7 Mistakes to avoid under GST Composition Scheme
Section 8 of the Model GST law contains provision for composition scheme permitting the tax payer to opt for payment of GST as a fixed percent on turnover instead of paying tax under regular provisions of law. It is applicable to a registered taxable person having aggregate turnover of less than Rs. 50 lakh. It is advisable to make the application under GST even where the person is under composition under the current VAT law. Reverse charge mechanism u/s 7(3) would apply even for such persons. Presently, several state VAT laws permits composition, but not available for services.
Mistakes to avoid under GST Composition scheme-
- Making any interstate sale
The composition scheme is only available to GST registrants operating within a single state. As per law, as soon as you make the interstate sale, the composition benefits cease to exist and you are now liable to the standard tax rate.
Now, the total amount shall be in accordance with section 66/67, which would require you to pay higher taxes and a penalty may also apply. All traders, must therefore, be wary before making such deals.
- Not seeking permission
If you want to avail the benefits of composition scheme i.e. lower tax rate and lesser compliance, then you should first apply for it. Also once you have applied, you cannot change the process during the year. You can only choose to avail or not to avail the benefit at the beginning of the year, and after that to continue throughout the years.
- Casual registration
Many times, people start their business by just taking local registrations such as shop and establishment, service tax, then will apply for GST in future they think.

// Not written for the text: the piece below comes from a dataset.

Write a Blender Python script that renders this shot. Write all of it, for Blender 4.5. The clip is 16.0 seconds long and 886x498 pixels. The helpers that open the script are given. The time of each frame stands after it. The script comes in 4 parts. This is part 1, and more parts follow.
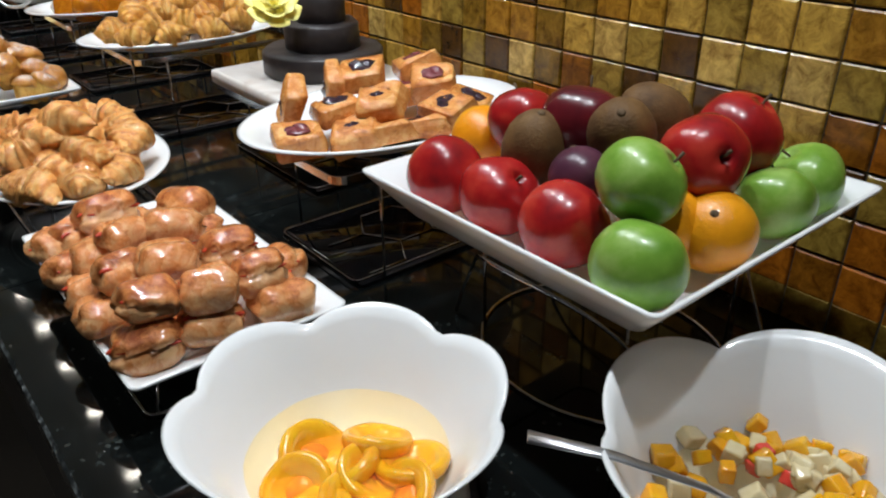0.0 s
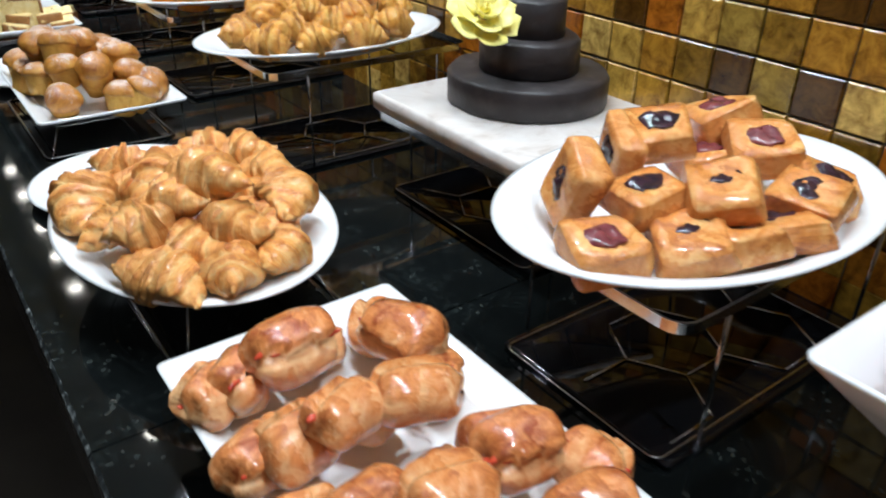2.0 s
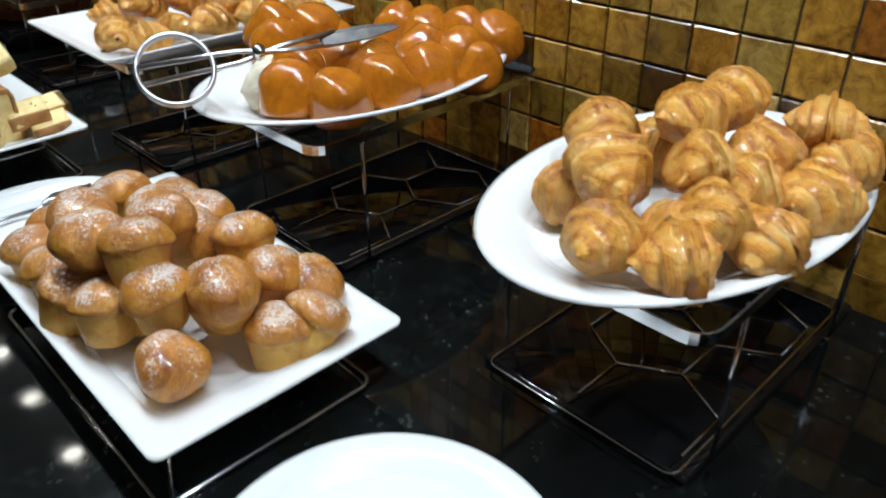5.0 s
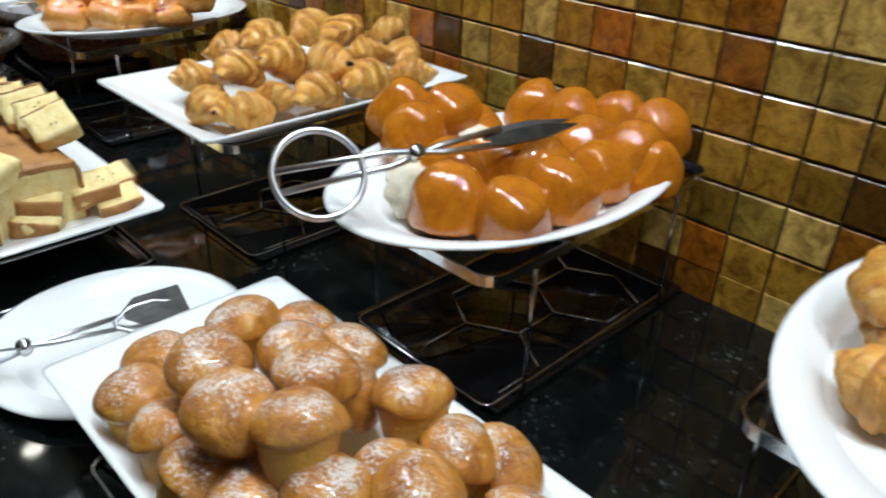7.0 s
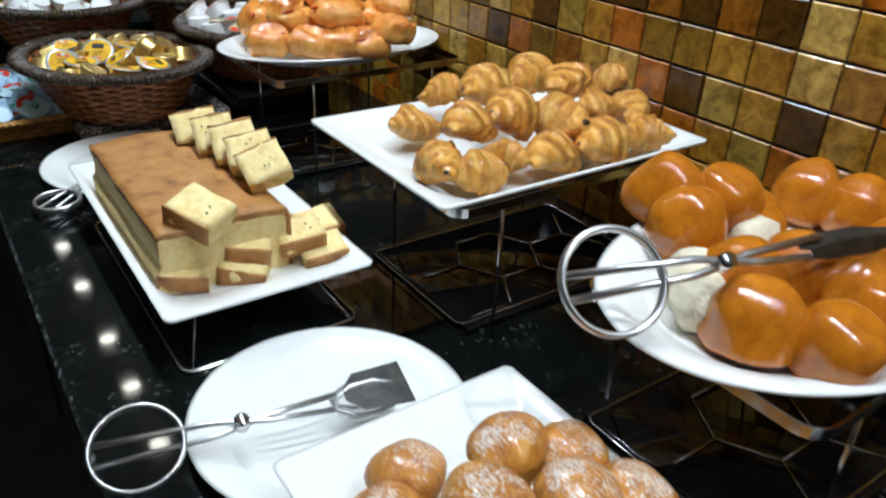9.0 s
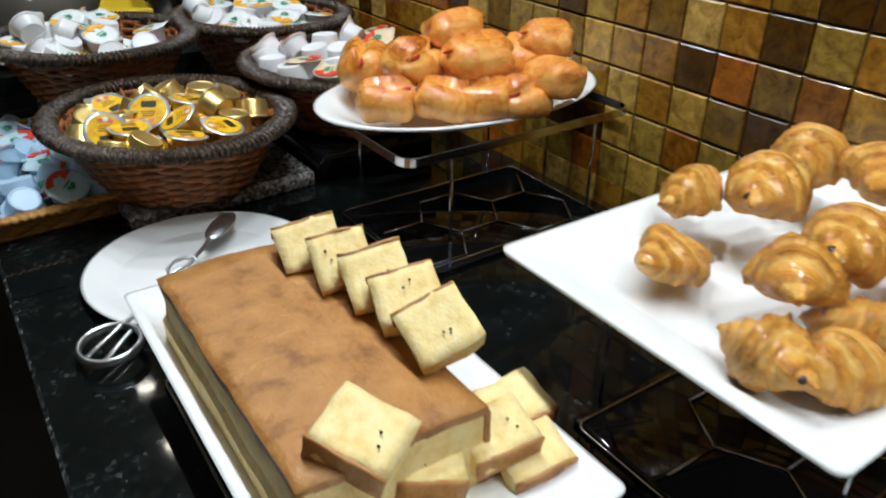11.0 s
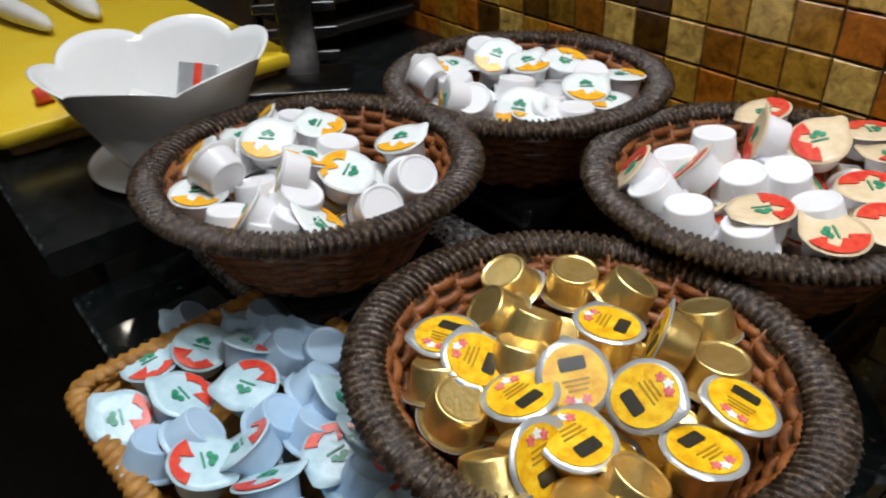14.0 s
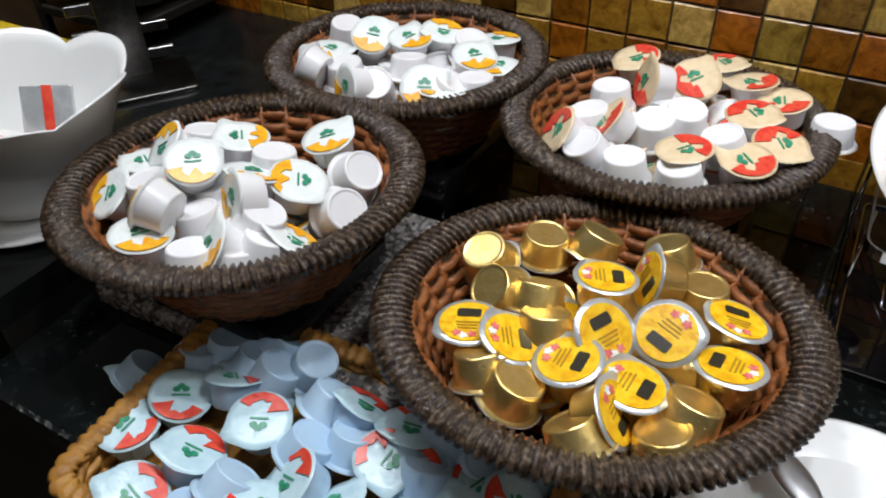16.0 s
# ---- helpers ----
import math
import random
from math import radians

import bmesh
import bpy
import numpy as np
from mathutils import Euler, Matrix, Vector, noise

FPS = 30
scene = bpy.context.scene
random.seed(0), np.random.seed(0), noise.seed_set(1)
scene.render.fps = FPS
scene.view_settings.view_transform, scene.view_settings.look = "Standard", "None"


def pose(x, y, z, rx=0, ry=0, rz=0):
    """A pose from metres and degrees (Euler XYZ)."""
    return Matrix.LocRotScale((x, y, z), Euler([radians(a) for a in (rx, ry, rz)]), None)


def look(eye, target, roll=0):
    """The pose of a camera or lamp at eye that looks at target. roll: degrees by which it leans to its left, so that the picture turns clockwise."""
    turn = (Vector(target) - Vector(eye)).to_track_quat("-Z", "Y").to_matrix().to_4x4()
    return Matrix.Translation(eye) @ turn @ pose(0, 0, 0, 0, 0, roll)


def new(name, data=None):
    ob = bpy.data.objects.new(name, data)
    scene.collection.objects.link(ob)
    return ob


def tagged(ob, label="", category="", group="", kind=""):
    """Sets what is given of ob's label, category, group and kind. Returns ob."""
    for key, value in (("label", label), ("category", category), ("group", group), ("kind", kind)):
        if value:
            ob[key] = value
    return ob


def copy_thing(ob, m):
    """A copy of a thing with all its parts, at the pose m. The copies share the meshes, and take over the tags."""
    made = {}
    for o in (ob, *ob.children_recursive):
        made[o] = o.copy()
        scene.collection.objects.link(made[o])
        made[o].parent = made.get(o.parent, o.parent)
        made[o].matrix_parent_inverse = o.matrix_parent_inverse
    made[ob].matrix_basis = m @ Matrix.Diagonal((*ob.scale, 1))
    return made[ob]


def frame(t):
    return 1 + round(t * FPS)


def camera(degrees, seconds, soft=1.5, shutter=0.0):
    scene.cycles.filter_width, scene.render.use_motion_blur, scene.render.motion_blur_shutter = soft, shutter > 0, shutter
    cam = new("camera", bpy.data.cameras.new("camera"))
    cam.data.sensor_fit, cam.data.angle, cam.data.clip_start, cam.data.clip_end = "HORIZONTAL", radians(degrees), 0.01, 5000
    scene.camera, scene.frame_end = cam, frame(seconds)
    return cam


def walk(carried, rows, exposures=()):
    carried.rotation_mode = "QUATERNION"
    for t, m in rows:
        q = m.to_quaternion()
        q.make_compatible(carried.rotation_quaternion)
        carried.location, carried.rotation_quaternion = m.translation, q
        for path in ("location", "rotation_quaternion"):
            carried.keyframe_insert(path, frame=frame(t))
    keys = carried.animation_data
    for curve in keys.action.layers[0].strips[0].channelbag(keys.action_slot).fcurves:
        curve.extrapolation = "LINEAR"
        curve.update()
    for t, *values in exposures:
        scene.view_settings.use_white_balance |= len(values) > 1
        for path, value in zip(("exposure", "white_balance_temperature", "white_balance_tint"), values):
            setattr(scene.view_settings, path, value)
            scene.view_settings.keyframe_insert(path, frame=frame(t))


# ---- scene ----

As per law, they are not mandatorarily covered under GST and hence, they are not liable for the composition scheme. So startups for the easy option under GST, we have bad news for you.
- Composition limit
The limit for the GST composition is Rs. 50 lakh. Anything above that amount is liable to be taxed at the standard rate.
For example, suppose the total supply made during the year comes to around Rs. 48 lakh. You also happen to provide goods, at no cost, to your family to the amount of Rs. 4 lakh. While you may not take into account the free services you provided to your family, your total supply turnover, for the government, stands at Rs. 52 Lakh. The amount is liable to be taxed under the standard rate. If you would be in default for not filing returns properly and be levied with a maximum penalty of Rs. 5,000.
- Reverse charge mechanism
Under goods and services tax, there is a concept of reverse charge. The reverse charge brings in the new rule of the payment coming from the supplier of goods and services. This makes the person covered under GST composition scheme to be liable to pay taxes at the standard rate, rather than at the discounted composite rate. The standard rate would mean that it adds to the cost of the person paying it, since they cannot claim the same as input tax credit.
- No input tax credit
If you avail the GST composition benefits, there can be no availing of input credit.
- Not filing returns on time
While this has been a rule, which many startups and other businesses floundered, the same is set to invite a heavily penalty under GST. The government, in a move marked to stamp the success of the GST scheme, would charge Rs, 100 per day as the late charges, which is subject to maximum penalty of Rs. 5000 per return.